Joan Mir Alex Rins Suzuki MotoGP

Mir and team-mate Alex Rins might have been unexpectedly fast in 2020 at venues like the Red Bull Ring or Spain’s Motorland Aragon – but you’ve got to think that they’re practically salivating at the prospect of unleashing a new and improved GSX-RR around Assen, Silvertsone and Phillip Island, where high-speed corners play to all the bike’s strengths.

Yet the calendar alone might not be enough to ensure that Mir is able to defend his crown just quite as easily as winning it seemed last year, because while the first races of last year were compromised by bad luck and mistakes, it’s been a case of lack of speed so far in 2021 that has determined Suzuki’s championship position.

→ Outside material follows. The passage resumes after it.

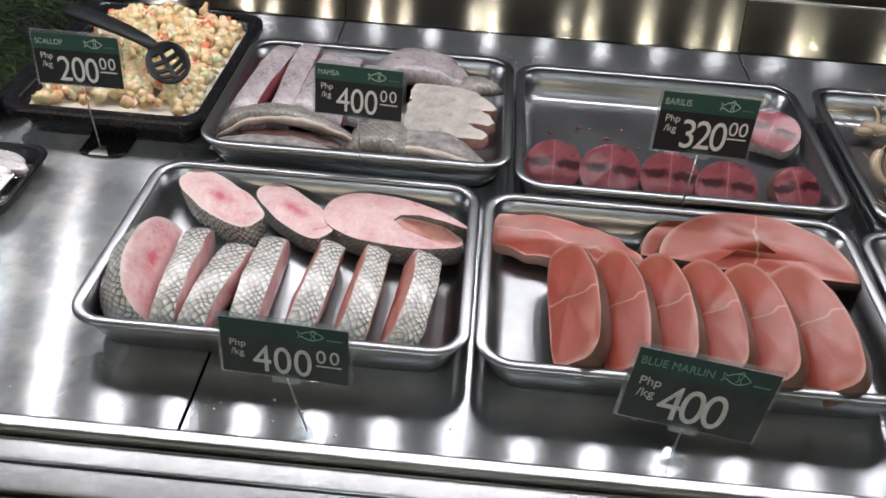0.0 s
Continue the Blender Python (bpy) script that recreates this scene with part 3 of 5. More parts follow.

Sure, Mir made it onto the podium at the Portuguese Grand Prix, a race where everything went wrong last year after the title was wrapped up, and solid points from fourth and seventh in Qatar to kick off the year is hard to compare to last season thanks to the absence of the Losail circuit from the ’20 calendar.

But fifth at Jerez, without ever really looking to challenge for the win at a track that should have been a Suzuki target, was a worrying sign, and a rather rookie post-crash error at Le Mans was a setback that he really didn’t need.

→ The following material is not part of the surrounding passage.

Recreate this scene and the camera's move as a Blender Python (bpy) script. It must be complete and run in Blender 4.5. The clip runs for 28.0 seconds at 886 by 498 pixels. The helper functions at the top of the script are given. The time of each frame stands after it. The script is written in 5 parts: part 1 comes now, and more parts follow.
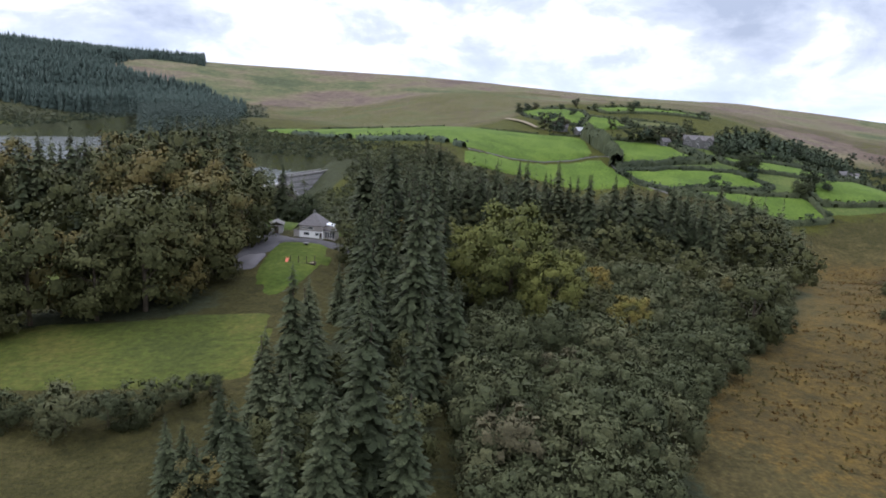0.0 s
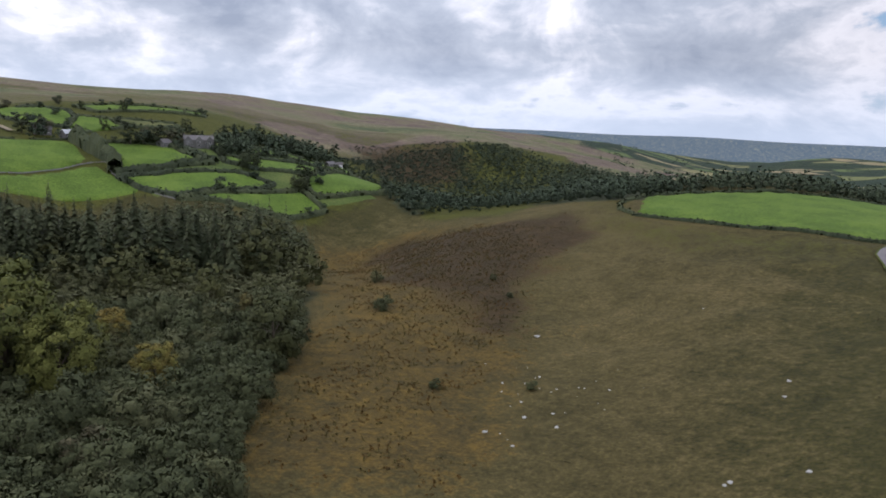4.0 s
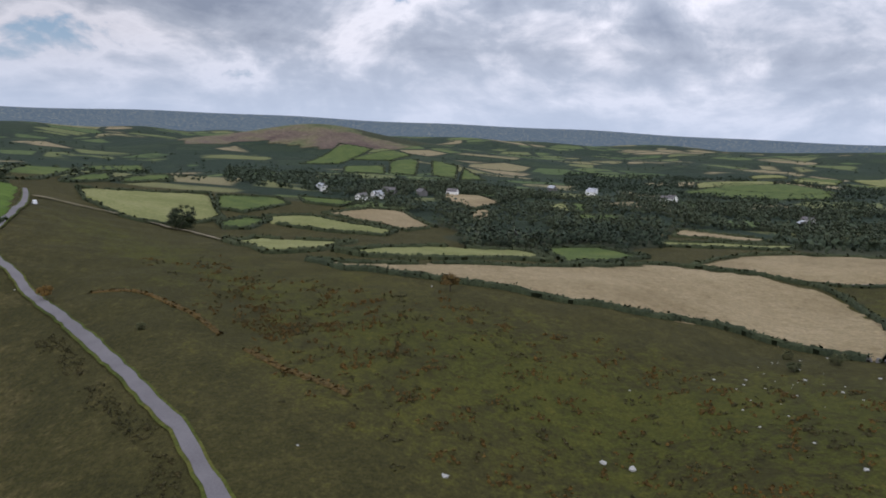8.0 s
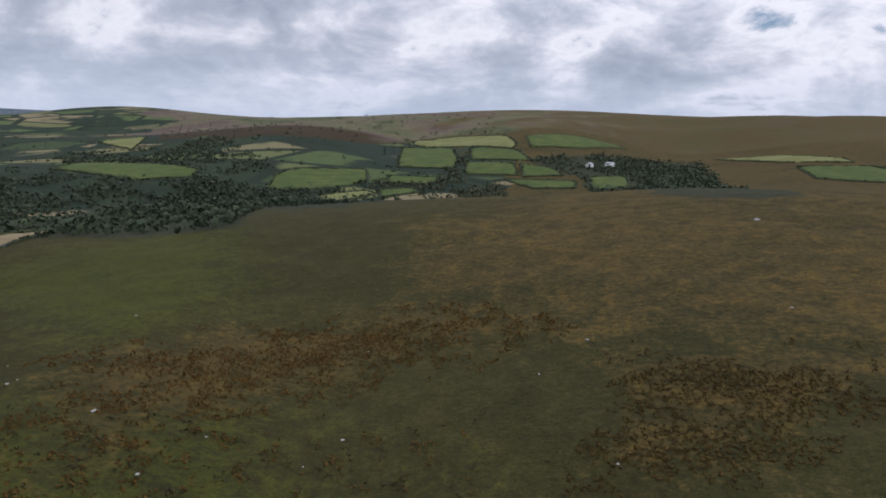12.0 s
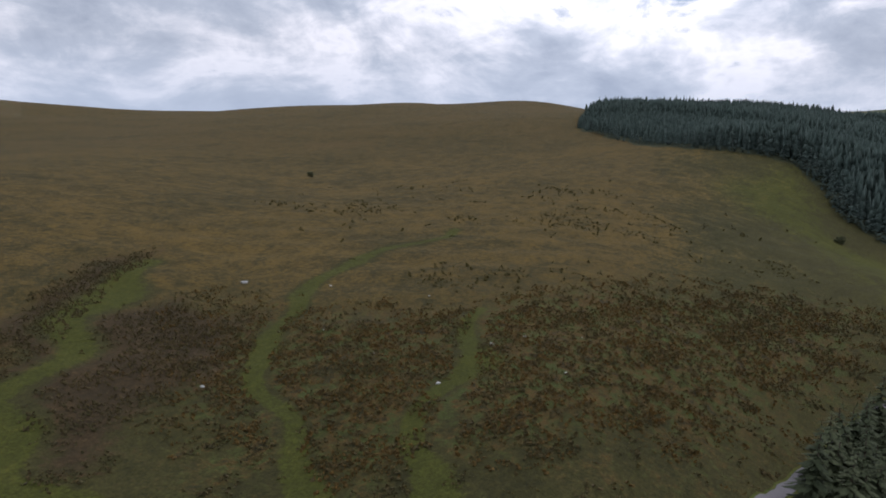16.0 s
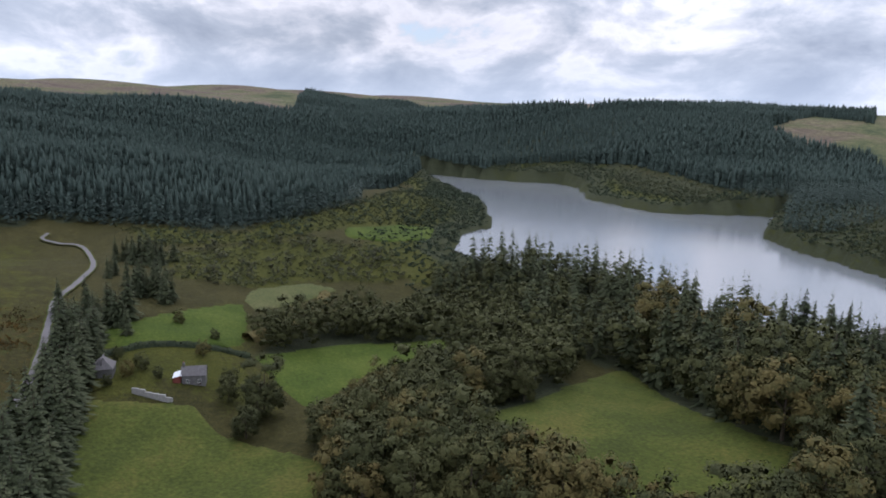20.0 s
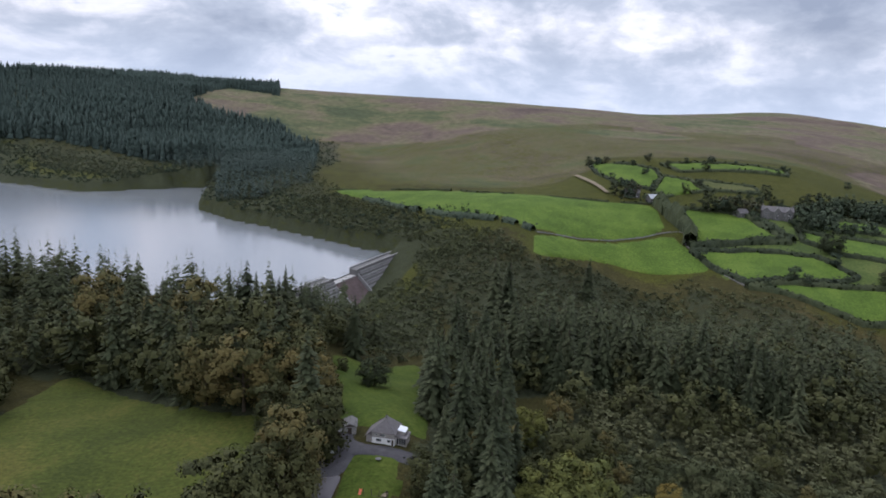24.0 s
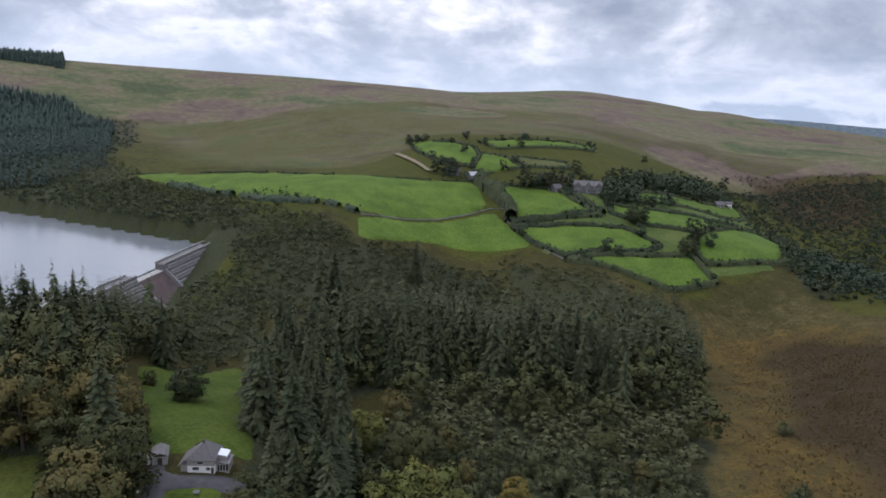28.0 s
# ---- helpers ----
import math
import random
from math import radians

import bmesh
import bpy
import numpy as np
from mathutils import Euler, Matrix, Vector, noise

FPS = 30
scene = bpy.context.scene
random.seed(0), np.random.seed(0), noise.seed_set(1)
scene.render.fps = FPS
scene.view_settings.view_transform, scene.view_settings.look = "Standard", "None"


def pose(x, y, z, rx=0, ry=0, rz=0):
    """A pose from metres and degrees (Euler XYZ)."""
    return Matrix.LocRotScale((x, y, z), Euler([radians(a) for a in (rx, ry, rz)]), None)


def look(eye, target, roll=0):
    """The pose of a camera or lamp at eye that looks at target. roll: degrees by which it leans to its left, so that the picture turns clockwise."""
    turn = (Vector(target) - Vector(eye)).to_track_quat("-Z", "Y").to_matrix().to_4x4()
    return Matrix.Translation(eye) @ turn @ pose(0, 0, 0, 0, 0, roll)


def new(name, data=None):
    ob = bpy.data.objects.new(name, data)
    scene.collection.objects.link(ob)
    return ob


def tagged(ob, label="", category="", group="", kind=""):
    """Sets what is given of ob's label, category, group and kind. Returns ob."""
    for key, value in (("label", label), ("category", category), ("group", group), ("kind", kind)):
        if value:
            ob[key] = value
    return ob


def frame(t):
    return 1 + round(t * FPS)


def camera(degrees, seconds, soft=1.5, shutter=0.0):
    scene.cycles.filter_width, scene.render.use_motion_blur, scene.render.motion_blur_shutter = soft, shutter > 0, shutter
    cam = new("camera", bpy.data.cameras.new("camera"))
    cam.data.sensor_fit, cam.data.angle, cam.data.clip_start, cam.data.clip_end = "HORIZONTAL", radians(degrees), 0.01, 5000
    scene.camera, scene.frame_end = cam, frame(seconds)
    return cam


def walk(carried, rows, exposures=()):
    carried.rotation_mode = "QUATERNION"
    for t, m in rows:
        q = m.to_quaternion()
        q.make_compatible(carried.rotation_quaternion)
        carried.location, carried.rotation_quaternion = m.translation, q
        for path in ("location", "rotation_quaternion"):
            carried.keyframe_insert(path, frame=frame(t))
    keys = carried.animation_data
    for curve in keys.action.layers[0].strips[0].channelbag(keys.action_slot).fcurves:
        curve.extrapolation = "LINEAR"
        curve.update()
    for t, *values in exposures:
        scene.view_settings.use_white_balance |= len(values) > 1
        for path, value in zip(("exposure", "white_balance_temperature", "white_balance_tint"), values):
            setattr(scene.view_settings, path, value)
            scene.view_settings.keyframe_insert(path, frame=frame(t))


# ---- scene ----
cam = camera(63.73, 28.0, soft=1.8)
PATH = [
    # seconds, x, y, z, pitch, roll, yaw
    (0.0, 0.00, 0.00, 27.00, -11.21, 3.12, -0.11),
    (0.5, 0.04, 0.10, 28.24, -11.19, 3.04, -0.08),
    (1.0, 0.10, 0.20, 29.48, -11.17, 2.98, -0.05),
    (1.5, 0.18, 0.29, 30.71, -11.13, 2.95, -0.59),
    (2.0, 0.26, 0.38, 31.95, -10.90, 2.87, -5.30),
    (2.5, 0.32, 0.48, 33.19, -10.69, 2.87, -11.26),
    (3.0, 0.32, 0.59, 34.43, -10.45, 2.83, -20.10),
    (3.5, 0.27, 0.71, 35.67, -10.32, 2.71, -29.18),
    (4.0, 0.18, 0.85, 36.90, -10.25, 2.71, -38.24),
    (4.5, 0.07, 1.00, 38.14, -10.18, 2.82, -47.34),
    (6.5, 0.04, 1.29, 43.10, -10.43, 2.83, -78.88),
    (7.0, 0.08, 1.38, 44.33, -10.50, 2.68, -87.09),
    (7.5, 0.13, 1.47, 45.57, -10.54, 2.57, -95.31),
    (8.0, 0.19, 1.56, 46.81, -10.44, 2.57, -103.80),
    (8.5, 0.24, 1.63, 48.05, -10.51, 2.39, -112.32),
    (9.0, 0.28, 1.69, 49.29, -10.55, 2.33, -120.92),
    (9.5, 0.33, 1.75, 50.52, -10.54, 2.38, -129.60),
    (10.0, 0.38, 1.80, 51.76, -10.55, 2.45, -138.23),
    (10.5, 0.40, 1.85, 53.00, -10.49, 2.50, -146.73),
    (11.0, 0.39, 1.89, 54.24, -10.45, 2.58, -155.32),
    (11.5, 0.36, 1.93, 55.48, -10.40, 2.59, -163.85),
    (12.0, 0.33, 1.97, 56.71, -10.34, 2.51, -172.29),
    (12.5, 0.30, 2.00, 57.95, -10.33, 2.45, -180.75),
    (14.5, 0.52, 2.24, 62.90, -10.15, 2.47, -220.72),
    (15.0, 0.52, 2.28, 64.14, -10.16, 2.26, -228.83),
    (15.5, 0.49, 2.32, 65.38, -10.26, 2.04, -237.01),
    (16.0, 0.45, 2.34, 66.62, -10.32, 1.82, -245.16),
    (16.5, 0.39, 2.34, 67.86, -10.40, 1.64, -253.32),
    (17.0, 0.32, 2.32, 69.10, -10.46, 1.58, -261.49),
    (17.5, 0.25, 2.28, 70.33, -10.54, 1.54, -269.63),
    (18.0, 0.19, 2.23, 71.57, -10.57, 1.57, -277.84),
    (18.5, 0.15, 2.17, 72.81, -10.59, 1.50, -286.01),
    (19.0, 0.13, 2.11, 74.05, -10.61, 1.52, -294.18),
    (19.5, 0.11, 2.05, 75.29, -10.67, 1.54, -302.46),
    (20.0, 0.07, 2.03, 76.52, -10.72, 1.57, -310.89),
    (20.5, 0.01, 2.04, 77.76, -10.56, 1.48, -319.88),
    (21.0, -0.09, 2.07, 79.00, -10.73, 1.52, -328.77),
    (21.2, -0.15, 2.09, 79.50, -10.85, 1.46, -331.75),
    (21.5, -0.23, 2.12, 80.20, -11.04, 1.43, -334.06),
    (21.9, -0.36, 2.17, 80.85, -11.31, 1.48, -336.21),
    (22.0, -0.46, 2.34, 81.00, -10.98, 1.60, -341.01),
    (22.5, -1.39, 3.85, 81.00, -11.15, 1.71, -348.10),
    (24.5, -5.20, 10.31, 80.00, -11.67, 2.94, -357.14),
    (25.0, -5.98, 11.84, 80.00, -11.81, 2.96, -358.66),
    (25.1, -6.07, 12.20, 80.00, -11.76, 2.96, -359.52),
    (25.2, -6.15, 12.55, 80.00, -11.70, 2.95, -362.97),
    (25.3, -6.24, 12.91, 80.00, -11.64, 2.95, -366.42),
    (25.4, -6.32, 13.26, 80.00, -11.59, 2.95, -368.26),
    (25.5, -6.41, 13.61, 80.00, -11.53, 2.94, -369.44),
    (26.0, -6.60, 15.71, 80.00, -11.73, 2.95, -369.40),
    (26.5, -6.47, 18.27, 80.00, -11.94, 2.96, -369.32),
    (27.0, -6.29, 20.89, 80.00, -12.18, 3.00, -369.26),
    (27.5, -6.04, 23.54, 80.00, -12.40, 3.04, -369.21),
    (28.0, -5.75, 26.20, 80.00, -12.58, 3.12, -369.30),
]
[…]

Joan Mir Suzuki MotoGP Le Mans

Part of that inconsistency seems to be the fault not of Mir or the Suzuki, though, but something that it will lay at the feet of spec tyre supplier Michelin, whose 2021 allocation has already caused some concern among rival manufacturers, mainly KTM.

In theory that should be less of an issue in coming weeks, as MotoGP heads to traditional circuits at traditional times of the year, bringing with it European sunshine and literal decades of experience in both how to build a tyre to suit the conditions and how to set up a bike to suit that rubber.

For what it’s worth, team-mate Rins has showed a serious turn of pace in the recent races, but he crashed while running second at Portimao and crashed while running second at Le Mans. In the Jerez race between those, he crashed while trying to pass Mir.

“We improved a lot the bike,” Rins said at Le Mans, sounding pretty despondent post-race. “I need to say sorry to the team, because this year is the year that I’m feeling more strong in the bike, I do whatever I want – except qualifying – but I did what I wanted here in Le Mans.

“In the dry conditions we were so fast since the beginning. We did a big improvement on the bike. Just we’re doing stupid mistakes.

“Today we did the impossible – I recovered 10 positions in the first laps. Then, a stupid crash, again. I don’t know.”

Alex Rins Suzuki crash Le Mans MotoGP

Rins is 57 points off the top now, so it might be already game over. But his pace could encourage the other side of the garage.

No one in the Mir camp is getting jittery just yet, as you would expect from the well-oiled machine that the Suzuki team is, and there is certainly plenty of time to turn things around.

Should it be in a similar situation going into the summer break, then perhaps it’s time for the squad to start panicking a little bit – but until then, the level-headed Mir won’t be losing his cool.